The writers, internists and professors at the CUNY School of Public
Health at Hunter College, co-founded Physicians for a National Health
Program.

***

Medicare is headed for bankruptcy because it depends largely on
open-ended fee-for-service payment of almost any services providers
choose to deliver, at prices mainly determined by the providers.
Compounding the problem, most providers act like independent businesses
seeking to increase their income, regardless of whether they are
for-profit or investor-owned.

An effective Medicare fix would require a new payment system that
prospectively pays providers for comprehensive care at a rate set by a
single public payer.

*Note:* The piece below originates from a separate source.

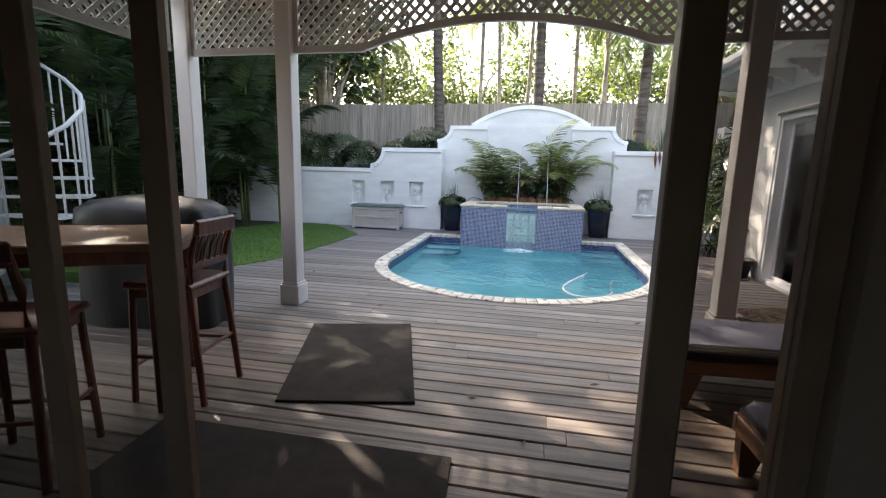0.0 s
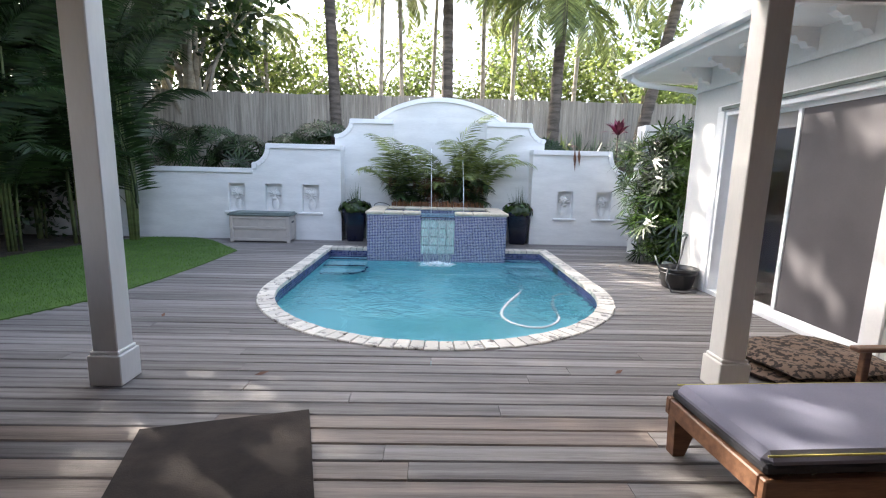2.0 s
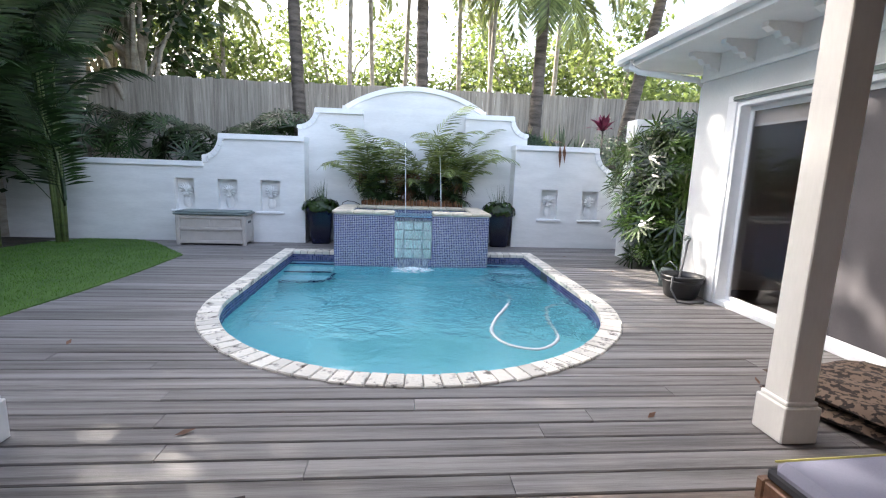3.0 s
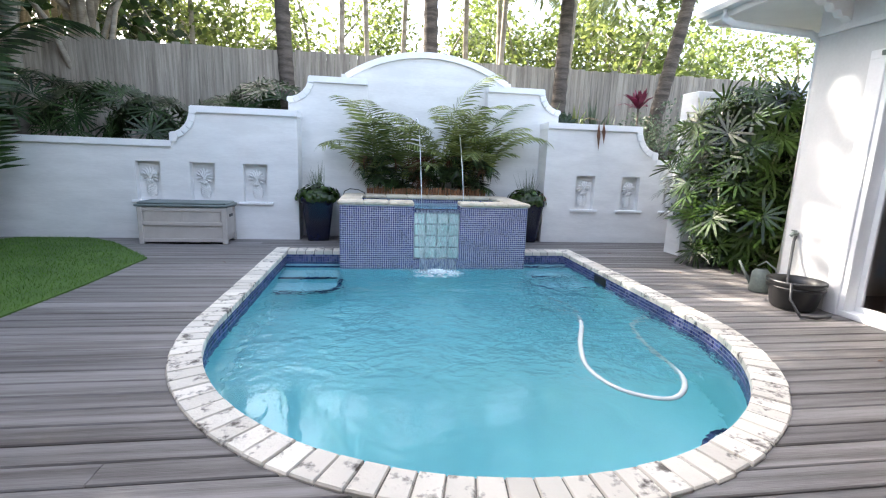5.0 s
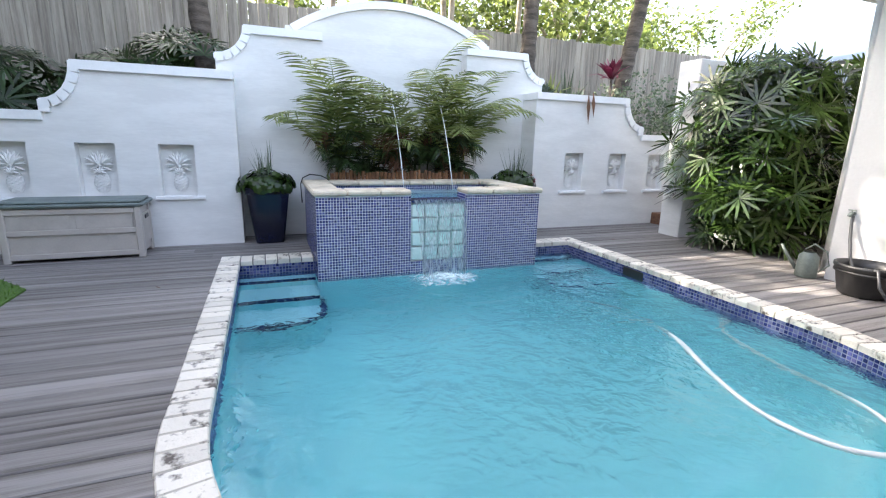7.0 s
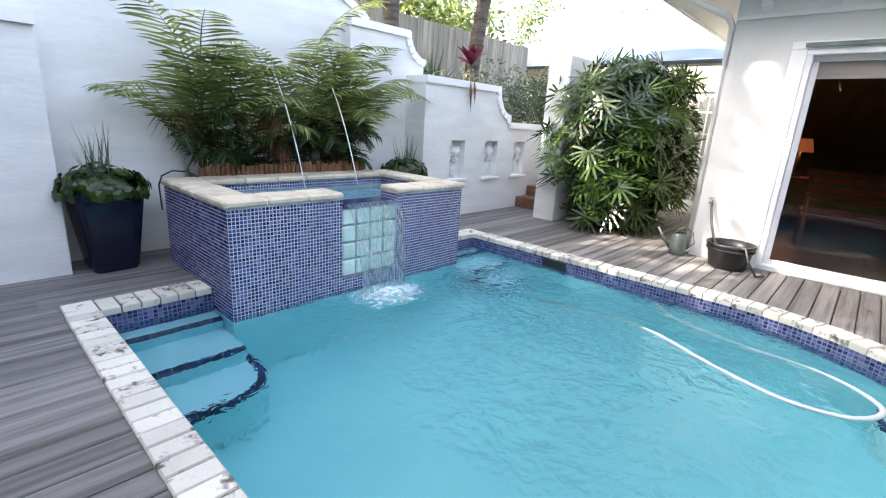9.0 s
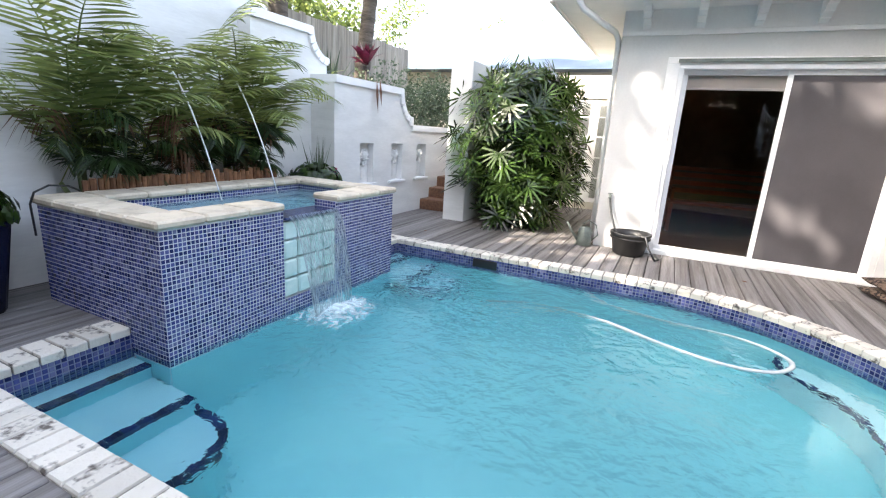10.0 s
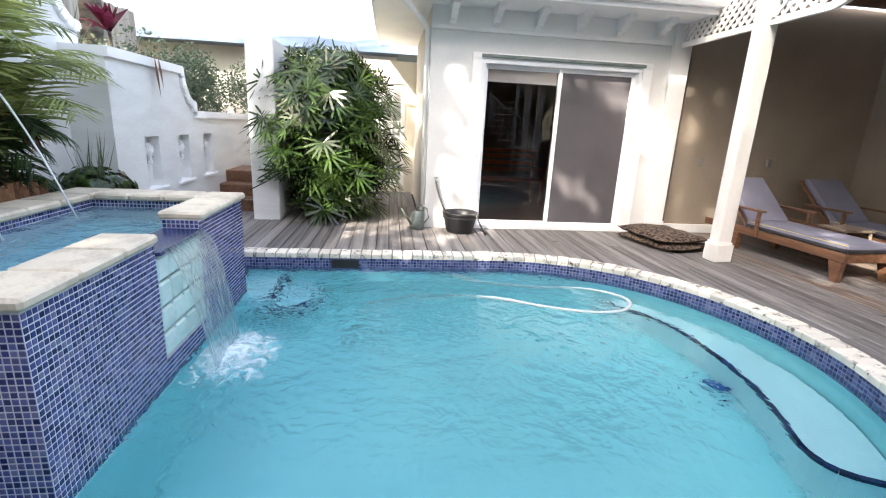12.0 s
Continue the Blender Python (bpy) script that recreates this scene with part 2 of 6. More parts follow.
DARKPOT = mat("cobalt_glaze", (0.006, 0.008, 0.030), (0.003, 0.004, 0.014), 0.22, scale=3, fine=20, bump=0.1)
BLACKPOT = mat("black_iron", (0.02, 0.02, 0.021), (0.012, 0.012, 0.013), 0.4, fine=60, bump=0.3)
BOXCREAM = mat("taupe_resin", (0.50, 0.46, 0.42), (0.44, 0.40, 0.365), 0.5, bump=0.04)
BOXLID = mat("grey_green_lid", (0.16, 0.20, 0.19), (0.12, 0.15, 0.145), 0.45, bump=0.05)
HOSE = mat("grey_white_hose", (0.66, 0.68, 0.68), (0.58, 0.6, 0.6), 0.5)
HOSEGREEN = mat("grey_rubber", (0.07, 0.07, 0.075), (0.05, 0.05, 0.05), 0.5)
GALV = mat("galvanised_steel", (0.20, 0.23, 0.21), (0.13, 0.155, 0.14), 0.55, metal=0.35, scale=8)
PATTERN = mat("brown_pattern_fabric", (0.13, 0.09, 0.065), (0.016, 0.010, 0.008), 0.95, scale=28, fine=90, bump=0.5, lo=0.46, hi=0.52, detail=1)
CEIL = mat("brown_ceiling_wood", (0.20, 0.095, 0.05), (0.13, 0.06, 0.032), 0.6, scale=3, fine=20, stretch=(0.5, 8, 1), world_space=True)
ROOFING = mat("white_roof_tile", (0.72, 0.72, 0.72), (0.60, 0.60, 0.60), 0.8, scale=2, world_space=True)
METALROOF = mat("blue_metal_roof", (0.11, 0.15, 0.20), (0.09, 0.125, 0.17), 0.5, scale=2)
# the rooms' dimness is put into these two dark colours
INNER = mat("room_dimness_paint", (0.115, 0.10, 0.09), (0.085, 0.075, 0.065), 0.8, world_space=True)
INFLOOR = mat("dimmed_tile_floor", (0.10, 0.08, 0.065), (0.07, 0.055, 0.045), 0.4, world_space=True)
SOFA = mat("rust_wood", (0.30, 0.075, 0.03), (0.2, 0.05, 0.02), 0.45)
DRAPE = mat("dark_screen_mesh", (0.085, 0.078, 0.085), (0.07, 0.064, 0.07), 0.75, scale=2, fine=120, bump=0.1)
PALE_MATT = mat("pale_matt", (0.80, 0.78, 0.75), (0.72, 0.70, 0.67), 0.8)
LOGS = mat("log_edging", (0.30, 0.15, 0.075), (0.14, 0.065, 0.035), 0.85, vary=0.3, fine=40, bump=0.5)
CLEANER = mat("blue_plastic", (0.02, 0.10, 0.35), (0.015, 0.08, 0.28), 0.4)
SWITCH = mat("grey_switch_plate", (0.25, 0.24, 0.22), (0.2, 0.19, 0.18), 0.5)
GLASS = pane_mat("window_glass", (0.86, 0.88, 0.88))
TINTED = pane_mat("tinted_glass", (0.84, 0.82, 0.81))
SMOKED = pane_mat("smoked_glass", (0.62, 0.60, 0.58))
LAMPGLOW = glow_mat("lamp_shade_glow", (0.8, 0.24, 0.08), 0.05)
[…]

It would also need a not-for-profit medical care
system based on multispecialty doctor groups that pay physicians by
salary, thus minimizing incentives to deliver duplicative or unnecessary
care.

The new system would have to be mandatory for all citizens, including
legislators, and it would have to be financed by a progressive,
earmarked health care tax.

Obviously, such reform would be slow and difficult, but so would any
other change that threatened vested interests. All reform will depend on
an aroused public opinion.

ARNOLD S. RELMAN
Tucson, Feb. 21, 2013

The writer is professor emeritus of medicine and social medicine at
Harvard Medical School and a former editor in chief of The New England
Journal of Medicine.

http://www.nytimes.com/2013/02/24/opinion/sunday/sunday-dialogue-the-future-of-medicare.html?ref=opinion&pagewanted=all&_r=0


Comment: At a time when Congress and the Obama administration are
contemplating a reduction in Medicare spending as a means of paring down
our national budget deficit, it is important to remind the nation of the
beneficial changes that we could be making to the Medicare program that
would bring affordable, high quality care to everyone under a single
payer Medicare budget that we could afford. The messages of Steffie
Woolhandler, David Himmelstein and Arnold Relman need to drown out the
messages of those who would send Medicare down the wrong path.